Или вот еще: много разного читала про то, что Лопухов изводит своих спортсменок процедурой «отщип жира». Некоторые девочки реально сходили с ума, думали, что Петрович так проверяет, сколько шоколадок они съели. На самом деле, все намного проще: перетренированная мышца запасает жир. И эти отщипы — самый бюджетный и простой способ выяснить, какие группы мышц устали сильнее. Все.
Николай Петрович — из тех тренеров, кто спокойно вводил в рацион шоколад, сухофрукты, орехи, мед, икру. Когда мы ездили на обкатки или на другие сборы, у нас всегда был очень разнообразный стол. Плюс дополнительные перекусы. Если бы он переживал из-за веса, этого всего точно не было бы. Он переживал из-за качества тела, которое, конечно, оставляло желать лучшего, если ты ориентируешься на результаты великих.
Логика такая: если вы не хотите быть великими, идите в другую группу. Никто не держит, но вы же сами заявляетесь как спортсмены высокого уровня. А, оказывается, вам надо еще сопли утирать. «Куда спортсмена ни целуй, все равно получается в жопу», — поговорка Петровича.
— Напрашиваются параллели с другим супертренером — Этери Тутберидзе.
— Да, сейчас же принято ее ругать. Позиция, которая хорошо укладывается во всю эту моду на либерализм.
Этери Тутберидзе как тренер пробилась в топ, когда фигурное катание в России было нулевым, но еще не забылись победы предыдущих поколений. Я очень хорошо помню, как перед Сочи в ОКР заикнулись, что у нас могут быть медали в женском катании — и все смеялись в голос. Два года на то, чтобы встать с колен — это сверхоптимистично. Но Этери Тутберидзе, видимо, была очень нацелена на успех и смогла довести свою спортсменку до блестящих результатов.
Любовь тренера — это как любовь Бога. Он нас не жалеет, но именно в этом проявляется его любовь к нашим талантам. Непринятие этого, жертвенная позиция не позволяют нам быть благодарными и отравляют счастье.

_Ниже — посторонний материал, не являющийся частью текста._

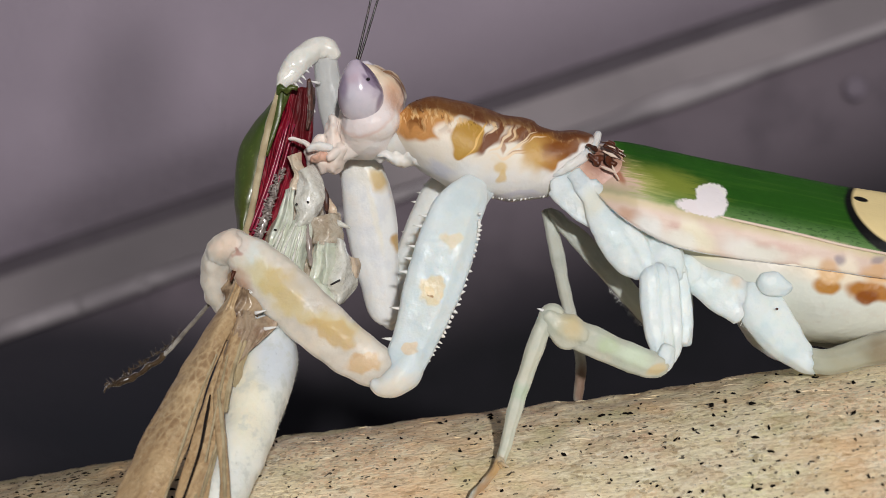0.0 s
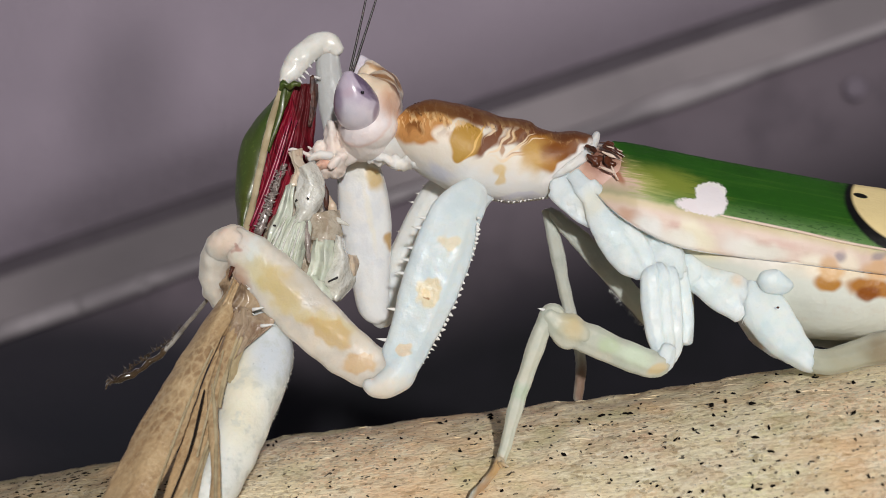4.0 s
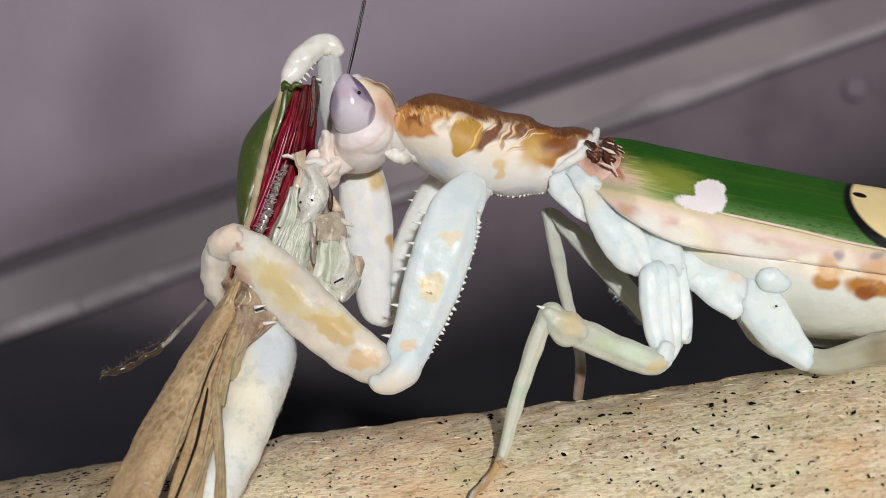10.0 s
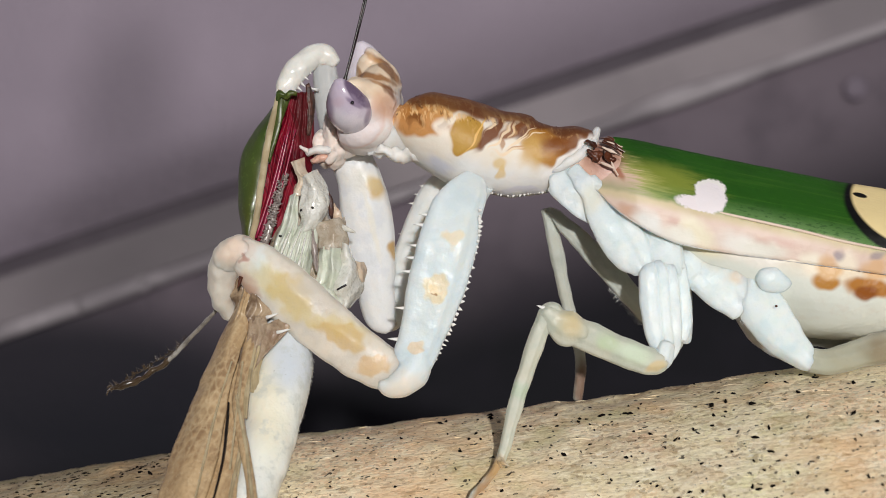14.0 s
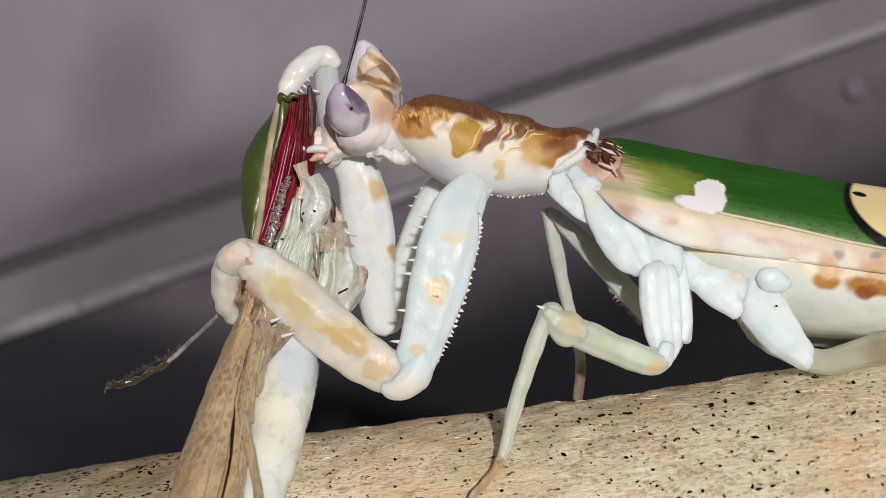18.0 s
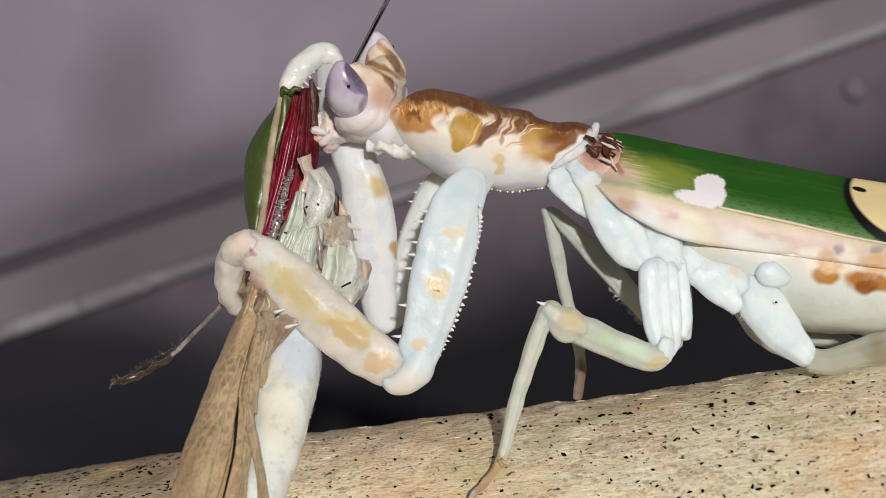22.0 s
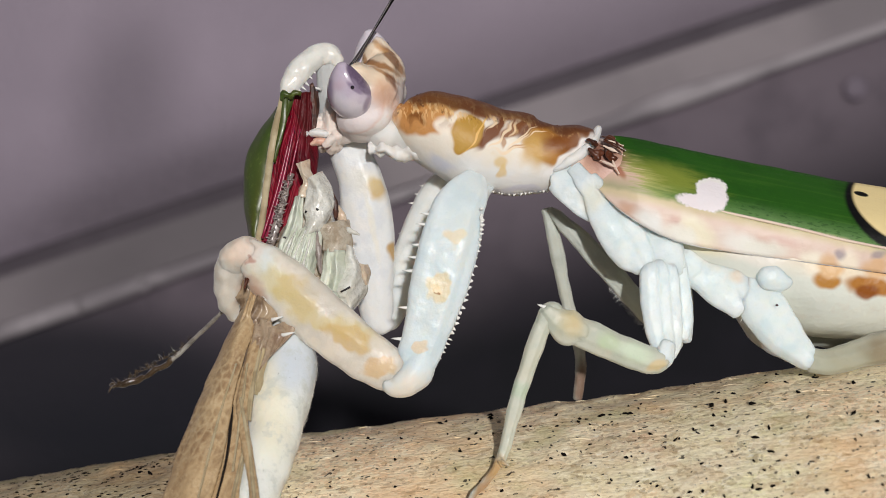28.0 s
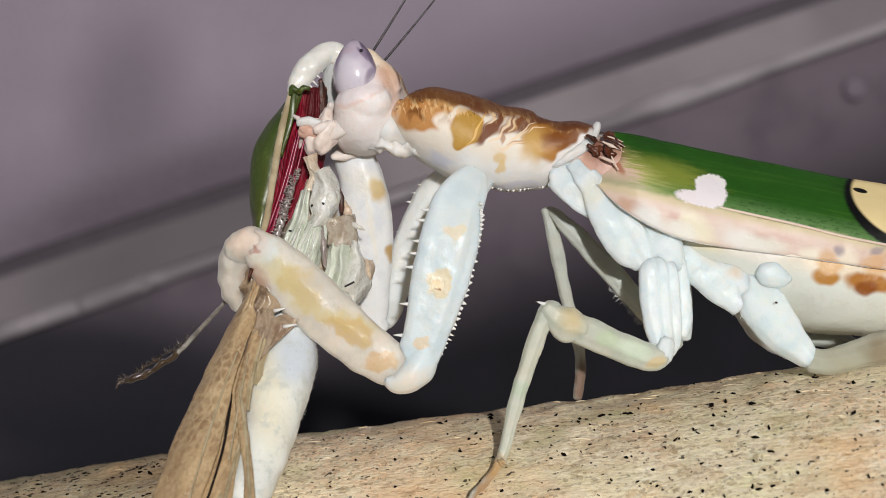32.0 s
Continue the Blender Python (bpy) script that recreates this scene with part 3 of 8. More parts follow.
def forewing_paint():
    p = Paint("green_forewing", 0.45, 0.16, 2.2)
    p.base(tone(38, 86, 20))
    p.mottle(0.35, tone(26, 68, 12), 0.4, 0.65, 0.6)
    # fine lengthwise streaks
    streak = p.mapped((5, 5, 0.16), (0, 11, 0))
    p.mottle(1.0, tone(84, 126, 44), 0.5, 0.75, 0.3, streak)
    # the green frays into the flesh-coloured root along the veins
    frayed = p.fray(2.6, p.mapped((1.3, 1.3, 0.1), (0, 11, 0)))
    p.patch((9.66, -2.6, 2.93, 1.86, 0.62), tone(140, 150, 62), -16, 0.6, 0.8, frayed)
    p.side((9.54, -2.6, 2.17), (7.04, -2.6, 4.66), tone(196, 190, 120), 0.5, 0.85, frayed)
    p.side((8.71, -2.6, 2.17), (6.85, -2.6, 4.66), tone(230, 194, 178), 0.35, 0.95, frayed)
    p.patch((6.98, -2, 4.07, 0.82, 0.53), tone(104, 52, 30), -20, 0.5, 0.9)
    p.patch((7.51, -2, 3.25, 0.14, 0.39), tone(176, 104, 76), 30, 0.5, 0.8)
    p.patch((8.12, -3, 1.77, 0.52, 0.19), tone(190, 132, 96), -22, 0.3, 0.8)
    # paler towards the front edge, with a flesh-coloured translucent margin
    for a, b, c, soft, k in (((9.4, -2.8, 2.35), (18.58, -2.8, 0.4), tone(118, 158, 92), 0.55, 0.65),
                             ((8.2, -2.8, 2.28), (18.58, -2.8, -0.02), tone(226, 206, 170), 0.14, 0.9),
                             ((8.2, -2.8, 1.95), (18.58, -2.8, -0.3), tone(230, 204, 190), 0.2, 0.9)):
        ang = math.degrees(math.atan2(b[2] - a[2], b[0] - a[0]))
        v = p.mapped((1, 1, 1), (0, -ang, 0), (a[0], 0, a[2]), p.bent)
        sep = p.node("ShaderNodeSeparateXYZ")
        p.join(v, sep.inputs[0])
        p.over(p.ramp(sep.outputs["Z"], -soft, soft, 1, 0), c, k)
    # dark flecks along the pale-green edge
    low_band = p.math("MULTIPLY", p.above((9.4, -2.8, 2.05), (18.58, -2.8, 0.1), 0.1), p.math("SUBTRACT", 1.0, p.above((9.4, -2.8, 2.75), (18.58, -2.8, 0.8), 0.3)))
    inner = p.math("SUBTRACT", 1.0, p.above((12.2, -2.8, 0), (12.2, -2.8, 5), 0.4))
    low_band = p.math("MULTIPLY", low_band, inner)
    p.over(p.math("MULTIPLY", low_band, p.ramp(p.noise(1.0, 2, p.mapped((0.28, 0.2, 0.1), (0, 9, 0))).outputs["Fac"], 0.52, 0.66)), tone(26, 66, 14), 0.55)
    # the belly's blotches show through the clear margin
    soft = p.wobble(0.5, 1.3)
    for at, c, a in (((10.72, -3, 0.68, 0.94, 0.47), tone(246, 240, 210), -40), ((10.17, -3, 0.02, 0.94, 0.33), tone(236, 236, 230), -30), ((12.77, -3, 0.02, 1.09, 0.52), tone(240, 238, 230), -25),
                     ((7.93, -3, 1.63, 0.52, 0.21), tone(206, 162, 136), -25), ((15.49, -3, -0.59, 0.47, 0.42), tone(248, 240, 218), 0), ((17.02, -3, -0.64, 0.42, 0.57), tone(246, 234, 210), 0),
                     ((16.24, -3, -0.68, 0.38, 0.42), tone(222, 180, 134), 20), ((18.22, -3, -0.78, 0.61, 0.42), tone(218, 172, 122), 20), ((16.71, -3, -0.21, 0.21, 0.24), tone(150, 138, 146), 20),
                     ((18.27, -3, -0.26, 0.33, 0.17), tone(156, 142, 146), 0), ((9.7, -3, 1.09, 0.24, 0.28), tone(216, 178, 164), 0), ((14.07, -3, 0.26, 0.94, 0.19), tone(218, 182, 168), -10)):
        p.patch(at, c, a, 0.55, 0.8, soft)
    p.patch((8.76, -2.6, 1.02, 0.81, 0.36), tone(240, 240, 234), -42, 0.6, 0.9, soft)
    p.patch((10.02, -2.6, 0.55, 0.71, 0.29), tone(242, 240, 226), -22, 0.6, 0.85, soft)
    p.patch((13.47, -2.6, -0.02, 1, 0.36), tone(238, 236, 222), -10, 0.6, 0.8, soft)
    fine = p.wobble(0.22, 5.0)
    p.patch((11.42, -2.8, 2.56, 0.69, 0.43), tone(246, 242, 236), 4, 0.12, 1.0, fine)
    p.patch((10.85, -2.8, 1.92, 1, 0.31), tone(244, 234, 236), -10, 0.16, 1.0, fine)
    p.patch((11.38, -2.8, 2.16, 0.69, 0.66), tone(244, 236, 238), 0, 0.12, 1.0, fine)
    p.patch((20.17, -2.8, 1.49, 2.94, 1.94), tone(10, 10, 10), -12, 0.04, 1.0, p.mm)
    p.patch((20.33, -2.8, 1.66, 2.7, 1.68), tone(240, 216, 158), -12, 0.04, 1.0, p.mm)
    p.patch((18.13, -2.8, 2.37, 0.31, 0.11), tone(14, 12, 10), -12, 0.15, 1.0, p.mm)
    p.bsdf.inputs["Specular IOR Level"].default_value = 0.3
    p.bsdf.inputs["Coat Weight"].default_value = 0.03
    p.bsdf.inputs["Coat Roughness"].default_value = 0.3
    return p.bump(1.0, 0.010, 3, streak).bump(1.2, 0.05).flesh(0.15, 0.4).done()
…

После успешной Олимпиады началились разговоры: «Я детства не знала». Да ты бы и с другим тренером не знала — ты в профессиональный спорт пришла.
Чувства Липницкой подхватили и растиражировали. Жалеть — хорошо и правильно, особенно детей. А 14-15 лет — это еще ребенок. Но дети спорта — на самом деле дети только в кавычках. И это трагедия. С детства ты учишься наступать себе на горло ради результата. И если эта работа не обсуловлена великой верой, внутренние конфликты неизбежны. Детский спорт, такой, как фигурное катание или художественная гимнастика — это работа с подавлением базовых инстинктов. Тебе хочется есть, спать и к маме, а ты идешь на тренировку.
Сейчас такой переходный период, когда старые схемы, с помощью которых тренеры могли воздействовать на психологию спортсменов, уже не работают, а новые еще не работают.
Русский человек не может умирать за деньги, он может умирать за идею. Олимпийские игры в Сочи стали такой идеей. Но спортсмены, увидев пример европейских коллег, начали догадываться, что умирать, можеть быть, и необязательно. Но как получить удовольствие от такого напряжения на протяжении десятков лет, пока никто не знает. Вообще, конечно, установки постсоветского спорта на результат любой ценой не работают или очень плохо работают в современных реалиях.